Antananarivo — Madagascar est enfermé dans le cercle vicieux de la pauvreté depuis des décennies et risque de ne pas en sortir si les conditions d'une croissance partagée et soutenue ne sont pas mises en oeuvre, révèle l'évaluation de la pauvreté à Madagascar publiée aujourd'hui.
« La lutte contre la pauvreté à Madagascar nécessite une réforme audacieuse en faveur de la croissance qui améliorera le climat des affaires, encouragera la concurrence, renforcera le capital humain, investira dans la connectivité, l'accès à l'énergie et l'infrastructure numérique, et stimulera la productivité agricole », a déclaré Atou Seck, responsable des opérations de la Banque mondiale pour Madagascar. « En mettant en oeuvre de telles mesures, Madagascar peut créer un environnement propice à la croissance du secteur privé, à la création d'emplois et à la réduction de la pauvreté, ce qui bénéficiera à l'ensemble de la population. »
En 2022, 75,2% de la population malgache vivait en dessous du seuil de pauvreté national établi à 1 477 565 MGA (335,81 $) /personne/an. Le taux de pauvreté rurale reste très élevé (79,9 %), et la pauvreté urbaine a considérablement augmenté, passant de 42,2 % en 2012 à 55,5 % en 2022, en particulier dans les villes secondaires. Cette augmentation est principalement attribuée à la pandémie de COVID-19, aux prix élevés des denrées alimentaires de base, aux catastrophes naturelles et à une population urbaine croissante avec peu d'opportunités d'emplois décents, en particulier dans les villes secondaires. Malgré l'augmentation de la pauvreté urbaine, la pauvreté rurale reste beaucoup plus élevée. Les niveaux de pauvreté varient d'une région à l'autre de Madagascar, l'Androy, dans le sud, affichant le taux de pauvreté le plus élevé. Les régions du Nord ont des niveaux de pauvreté plus faibles en raison d'une activité économique accrue, telle que le tourisme et la production de vanille. En revanche, l'est du pays est devenu une zone de grande pauvreté en raison des cyclones fréquents, qui laissent des traces de destruction et de perte de biens parmi les ménages. La région d'Analamanga présente des taux de pauvreté plus faibles, mais des niveaux d'inégalité plus élevés. L'inégalité nationale a diminué à mesure que les zones urbaines s'appauvrissaient au cours de la dernière décennie.
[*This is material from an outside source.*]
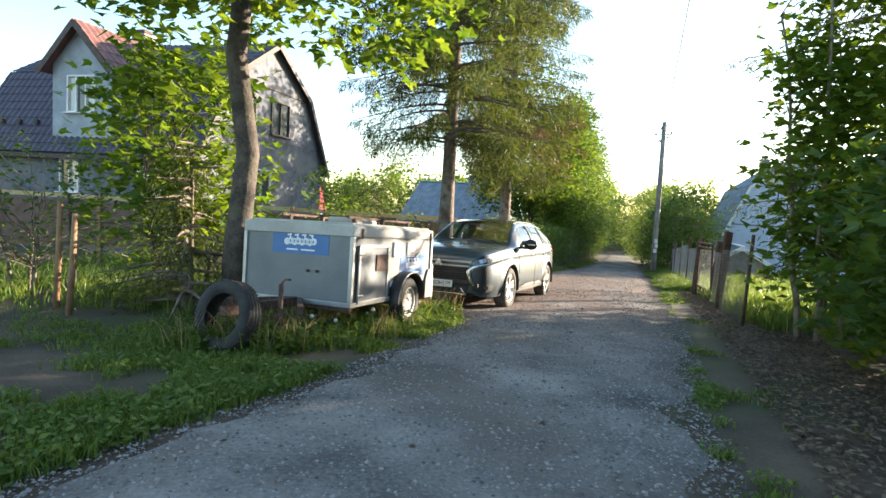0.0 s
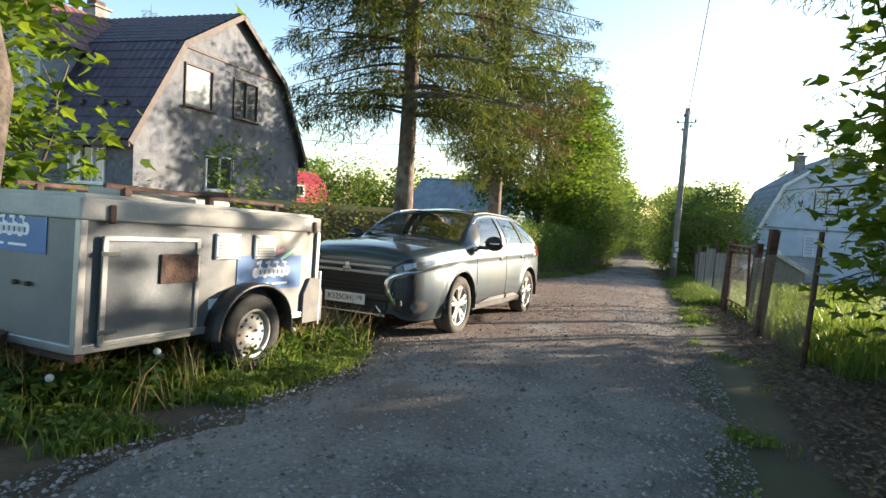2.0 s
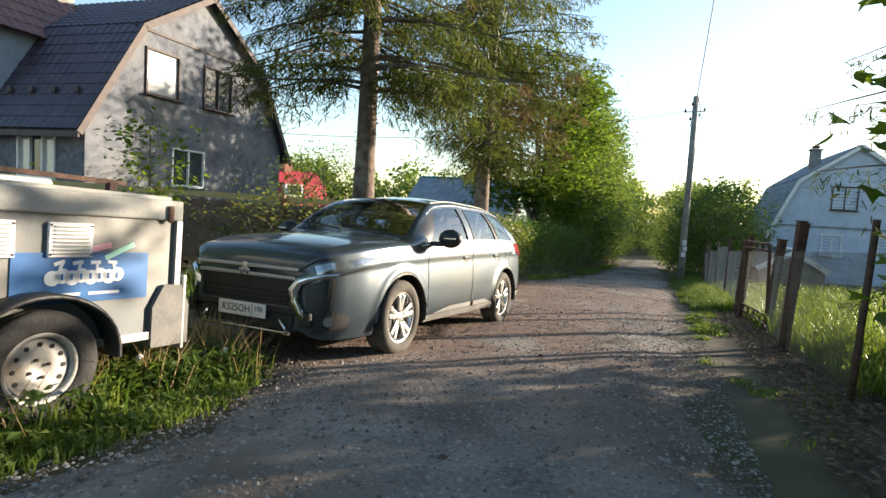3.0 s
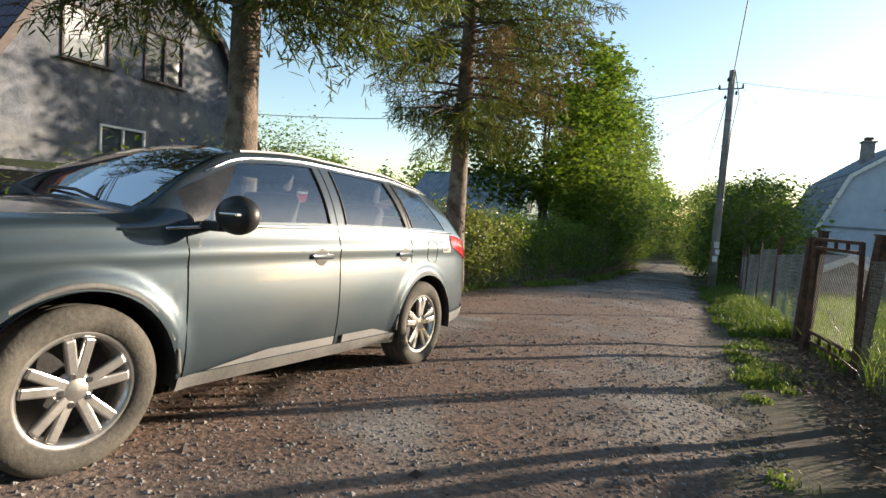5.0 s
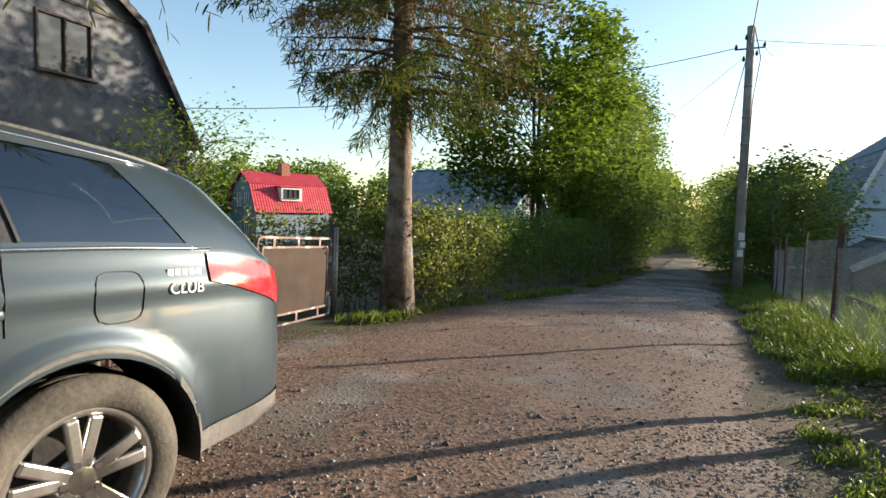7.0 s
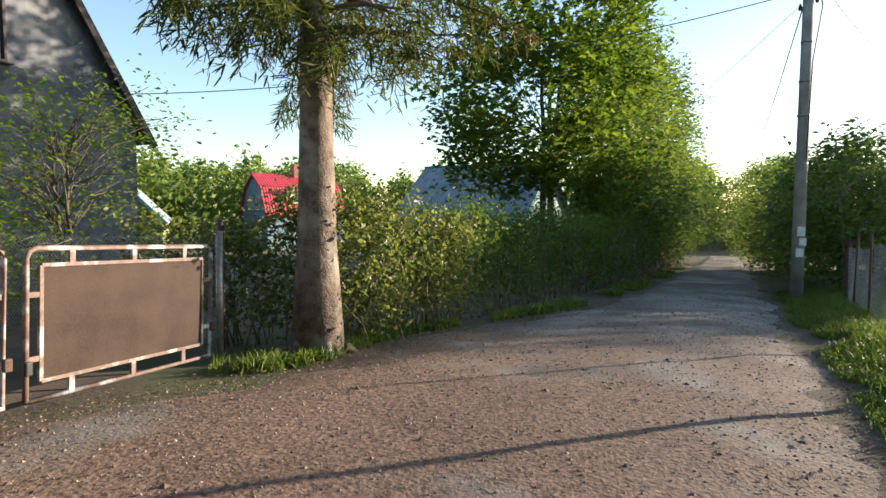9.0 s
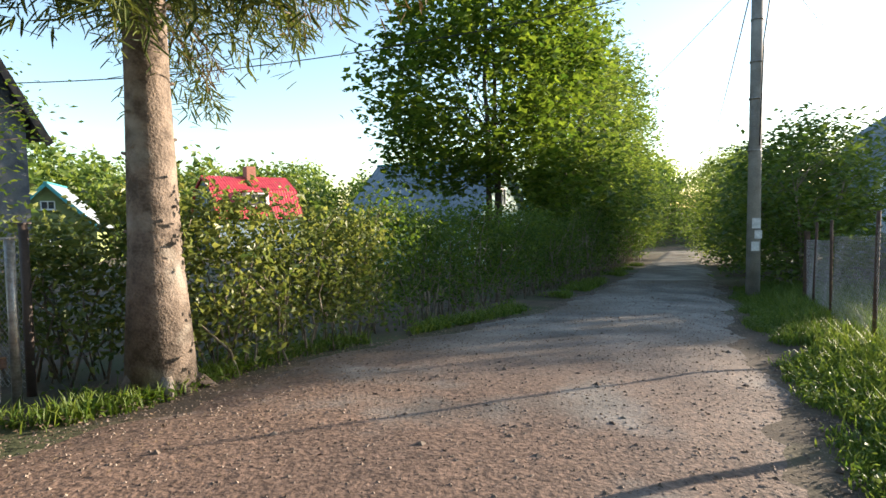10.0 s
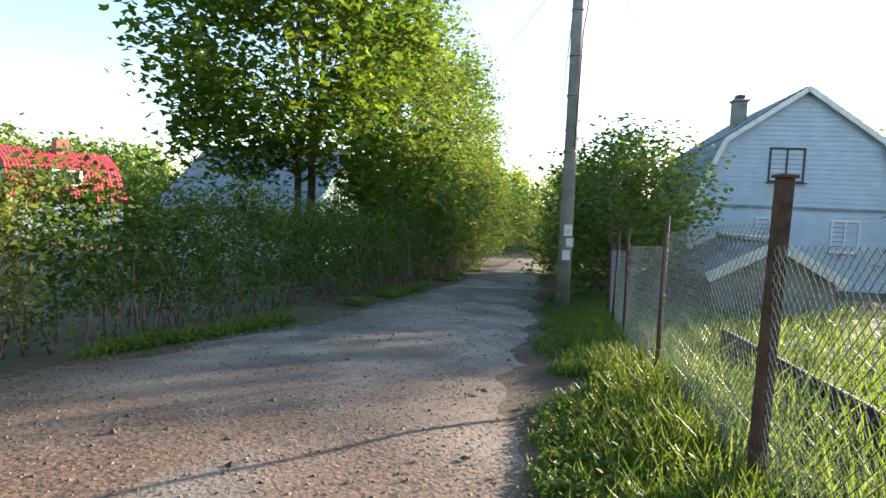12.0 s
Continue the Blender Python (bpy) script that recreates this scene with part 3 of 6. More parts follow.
def simple_house(name, x, y, turn, w, l, base, eave, ridge, mats, label, roof_ribs=20, over=0.3):
    """A house with a plain pitched roof; local x along the gable, y along the ridge."""
    ob = thing(name, pose(x, y, base, 0, 0, turn), label, "house")
    sheet("wall", *slab([(0, 0), (w, 0), (w, eave), (w / 2, ridge), (0, eave)], l, pose(0, 0, 0)), mats[0], ob)
    g = (ridge - eave) / (w / 2)
    for x0, s in ((-over, -1), (w + over, 1)):
        z0 = eave - over * g
        ribbed((x0, -over, z0), (x0, l + over, z0), (w / 2, l + over, ridge), (w / 2, -over, ridge), roof_ribs, 0.04, "roof", mats[1], ob)
    part("ridge_cap", boxed(w / 2, l / 2, ridge + 0.08, 0.22, l + 2 * over + 0.04, 0.10, 0.03), mats[2], ob)
    for x0 in (-over, w + over):
        d = Vector((w / 2 - x0, 0, ridge - eave + over * g))
        part("barge_board", boxed(0, 0, 0, d.length, 0.04, 0.18, 0, Matrix.Translation(((x0 + w / 2) / 2, -over - 0.03, (eave - over * g + ridge) / 2)) @ pose(0, 0, 0, 0, -math.degrees(math.atan2(d.z, d.x)), 0)), mats[2], ob)
    return ob


h3 = simple_house("slate_roofed_house", 3.6, 40.0, 66, 6.4, 7.5, -2.3, 2.5, 5.3, (TEAL, SLATE, TEALTRIM), "teal boarded cottage under a wavy grey slate roof", 30)
window("window", h3, 0.9, 1.1, pose(2.2, 0, 1.6, 0, 0, 180), WHITE, 1)
window("window", h3, 0.8, 0.9, pose(3.2, 0, 3.4, 0, 0, 180), WHITE, 1)
chimney(3.2, 3.2, 5.0, 0.5, 0.9, CONCRETE, h3, False)
hr = gambrel("red_roofed_house", (-24.4, 64.6), (0.75, -0.66), 6.2, 7.8, -3.3, (3.9, 5.9, 7.2, 1.0), (BLUEBOARD, REDROOF, REDROOF), "blue-grey house with a bright red metal gambrel roof")
window("window", hr, 0.9, 1.3, pose(2.2, 0, 4.4, 0, 0, 180), WHITE, 1)
window("window", hr, 0.9, 1.3, pose(4.0, 0, 4.4, 0, 0, 180), WHITE, 1)
window("window", hr, 0.9, 1.2, pose(2.2, 0, 1.6, 0, 0, 180), WHITE, 1)
window("window", hr, 0.9, 1.2, pose(4.0, 0, 1.6, 0, 0, 180), WHITE, 1)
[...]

Ana Maria Oviedo et Francis Mulangu, économistes principaux de la Banque mondiale spécialisés dans la pauvreté et auteurs du rapport, ont constaté que dans ce pays qui dépend largement de l'agriculture de subsistance, les familles nombreuses des zones rurales vivent dans une pauvreté extrême et les enfants, en particulier les filles, sont confrontés à un avenir fait de mariages précoces et de taux de fécondité élevés, ce qui les enferme dans la pauvreté pour les générations à venir. Le travail salarié apparaît comme une force de résilience associée à un taux de pauvreté inférieur de 10 %. Il est essentiel de donner la priorité à l'investissement dans le capital humain et aux marchés du travail inclusifs pour briser les chaînes de la pauvreté et permettre aux individus de naviguer vers la résilience économique.
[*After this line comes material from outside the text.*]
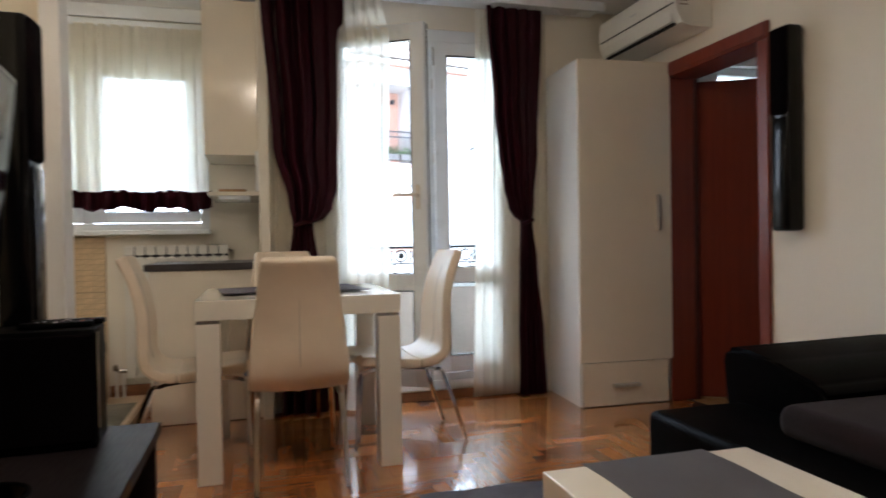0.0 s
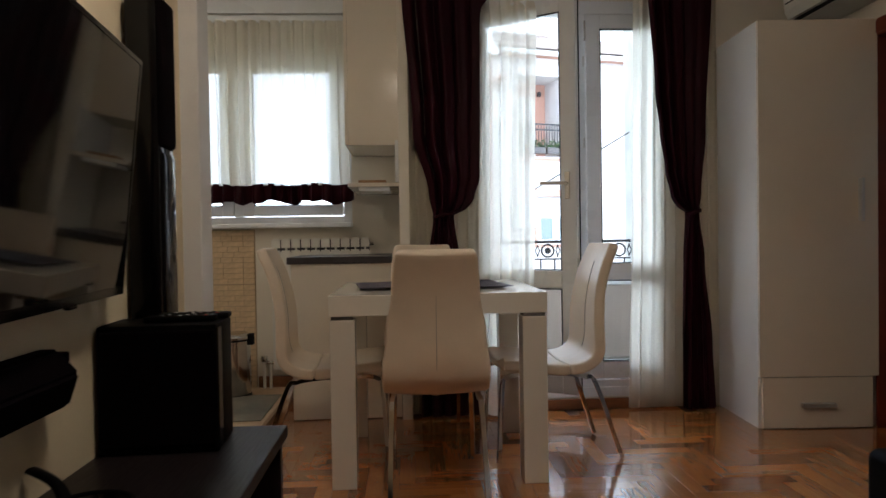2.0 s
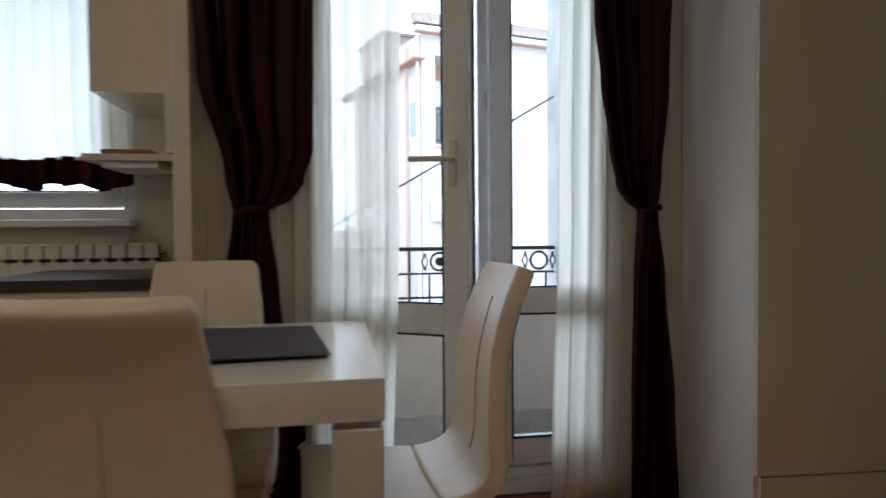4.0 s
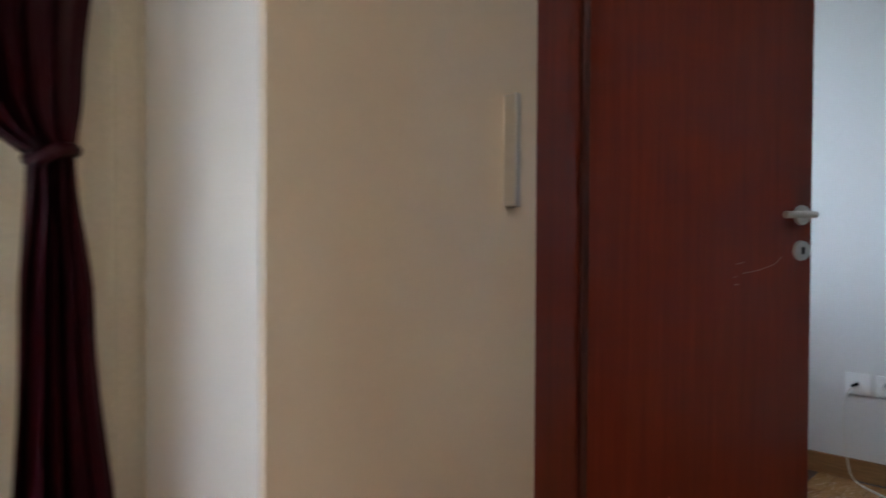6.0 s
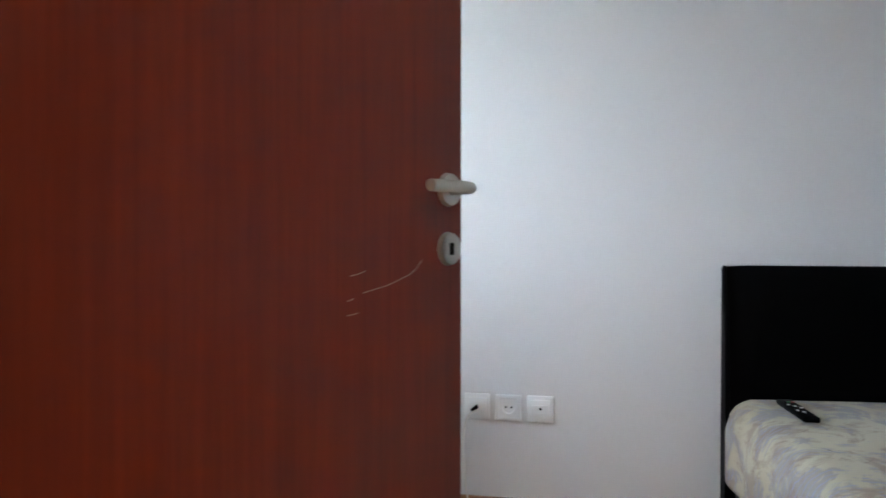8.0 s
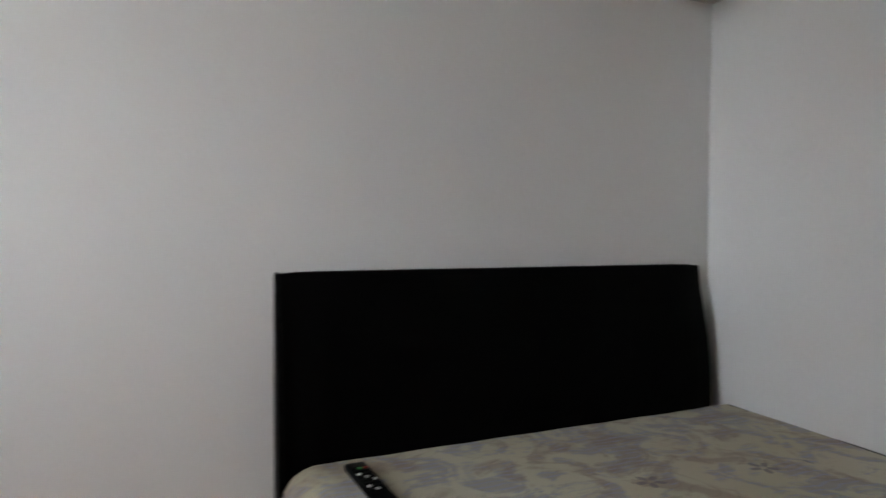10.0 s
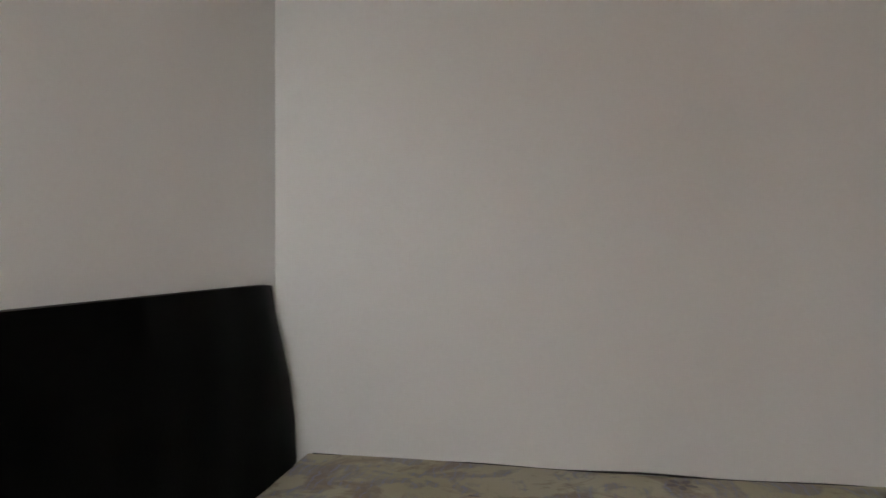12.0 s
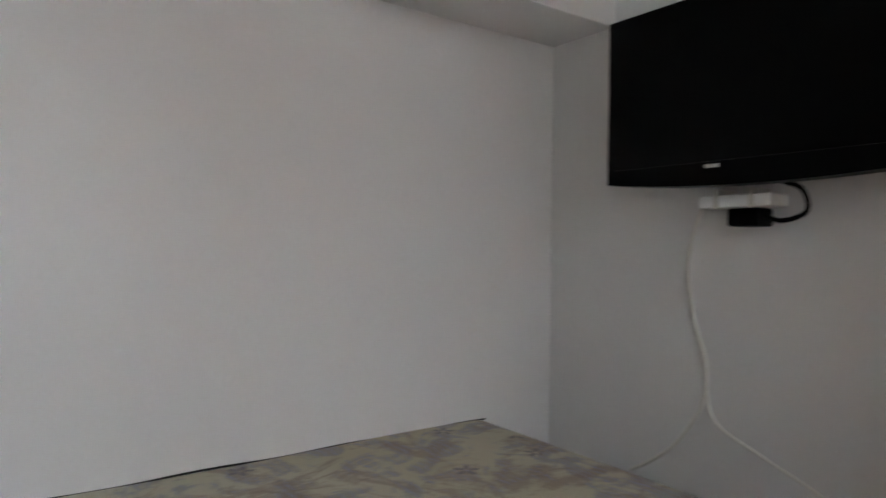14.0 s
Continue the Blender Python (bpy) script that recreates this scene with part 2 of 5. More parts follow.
SPEAKER_CLOTH = surface("speaker_cloth", (0.003, 0.0018, 0.0024), 0.9, 0.3, 6, 300, 0.25, spec=0.03)
BENCH_WOOD = wood("dark_wenge", (0.005, 0.003, 0.0035), (0.017, 0.012, 0.013), 0.42, (16, 1.2, 16), 0.0, spec=0.3)
MAHOGANY = wood("mahogany_veneer", (0.15, 0.023, 0.010), (0.22, 0.036, 0.015), 0.34, (34, 34, 0.5), 0.08, spec=0.35)
REBATE_SHADE = wood("rebate_shade", (0.05, 0.008, 0.004), (0.09, 0.014, 0.007), 0.5, (24, 24, 0.6), 0.0)
OAK_TRIM = wood("oak_trim", (0.26, 0.13, 0.05), (0.42, 0.24, 0.10), 0.35, (10, 1.0, 14), 0.3)
DARK_TRIM = wood("brown_trim", (0.20, 0.075, 0.028), (0.36, 0.16, 0.065), 0.32, (1.0, 10, 14), 0.3)
PARQUET = wood("parquet_piece", (0.25, 0.066, 0.013), (0.58, 0.24, 0.062), 0.20, (1.4, 22, 22), 1.0, per="object", spread=0.5)
PARQUET_REST = wood("parquet_rest", (0.25, 0.066, 0.013), (0.58, 0.24, 0.062), 0.20, (9, 9, 9), 1.0, per="island", spread=0.5)
PARQUET_BED = wood("bedroom_parquet", (0.30, 0.15, 0.055), (0.50, 0.30, 0.13), 0.25, (9, 9, 9), 0.4, per="island", spread=0.55)
JOINT = surface("floor_joint", (0.06, 0.025, 0.012), 0.6, 0.2)
CHROME = surface("chrome", (0.75, 0.74, 0.72), 0.08, 0.05, 5, 90, 0.0, metal=1.0)
ALU = surface("brushed_aluminium", (0.68, 0.67, 0.65), 0.42, 0.06, 5, 160, 0.03, metal=0.85)
STEEL = surface("polished_steel", (0.62, 0.6, 0.58), 0.14, 0.1, 5, 120, 0.0, metal=1.0)
SMOKED = surface("smoked_metal", (0.09, 0.085, 0.08), 0.16, 0.1, 5, 120, 0.0, metal=1.0)
IRON = surface("black_iron", (0.02, 0.022, 0.028), 0.5, 0.3, 6, 120, 0.1)
PURPLE = surface("aubergine_satin", (0.026, 0.0025, 0.0065), 0.48, 0.15, 3, 120, 0.12, stretch=(1, 1, 0.15), sheen=0.0, spec=0.10)
MAT_CLOTH = surface("purple_grey_weave", (0.085, 0.07, 0.088), 0.85, 0.2, 6, 260, 0.4)
RUNNER = surface("slate_grey_cloth", (0.085, 0.08, 0.092), 0.85, 0.12, 5, 260, 0.3)
RUG = surface("blue_grey_pile", (0.13, 0.13, 0.16), 0.95, 0.3, 5, 150, 0.9)
KITCHEN_RUG = surface("olive_grey_pile", (0.20, 0.18, 0.14), 0.95, 0.3, 5, 150, 0.9)
TILE = surface("beige_wall_tile", (0.72, 0.54, 0.33), 0.3, 0.16, 9, 40, 0.05)
FLOOR_TILE = surface("beige_floor_tile", (0.56, 0.40, 0.25), 0.35, 0.15, 4, 40, 0.05)
GROUT = surface("tile_grout", (0.52, 0.39, 0.25), 0.8, 0.1)
ENAMEL = surface("white_enamel", (0.80, 0.77, 0.70), 0.3, 0.04, 4, 60, 0.02)
SOCKET = surface("socket_plastic", (0.88, 0.88, 0.87), 0.3, 0.02, 4, 60, 0.0)
CABLE_W = surface("white_cable", (0.72, 0.70, 0.64), 0.5, 0.06)
VOILE = sheer_cloth("cream_voile", (0.96, 0.915, 0.80), 0.2, 0.85)
VOILE_THIN = sheer_cloth("thin_cream_voile", (0.96, 0.915, 0.81), 0.2, 0.85)
VOILE_KITCHEN = sheer_cloth("kitchen_voile", (0.92, 0.89, 0.80), 0.13, 0.60)
GLASS = glass_pane("window_glass")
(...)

La faible productivité agricole et le manque de services de base dans les zones rurales, la faiblesse du capital humain, les taux de fécondité élevés, la grande vulnérabilité aux chocs, y compris les catastrophes climatiques, l'instabilité politique et les crises mondiales, et le manque d'opportunités économiques sont parmi les facteurs persistants qui maintiennent et exacerbent la pauvreté à Madagascar. Pour inverser cette tendance, le rapport recommande plusieurs voies de changement, notamment l'amélioration de la productivité agricole, le renforcement de la connectivité et de la résilience des marchés, l'augmentation de la productivité des entreprises et de la qualité des services dans les zones urbaines, l'investissement dans un capital humain plus important et de meilleure qualité, l'augmentation de la résilience aux chocs et le renforcement des filets de sécurité sociale.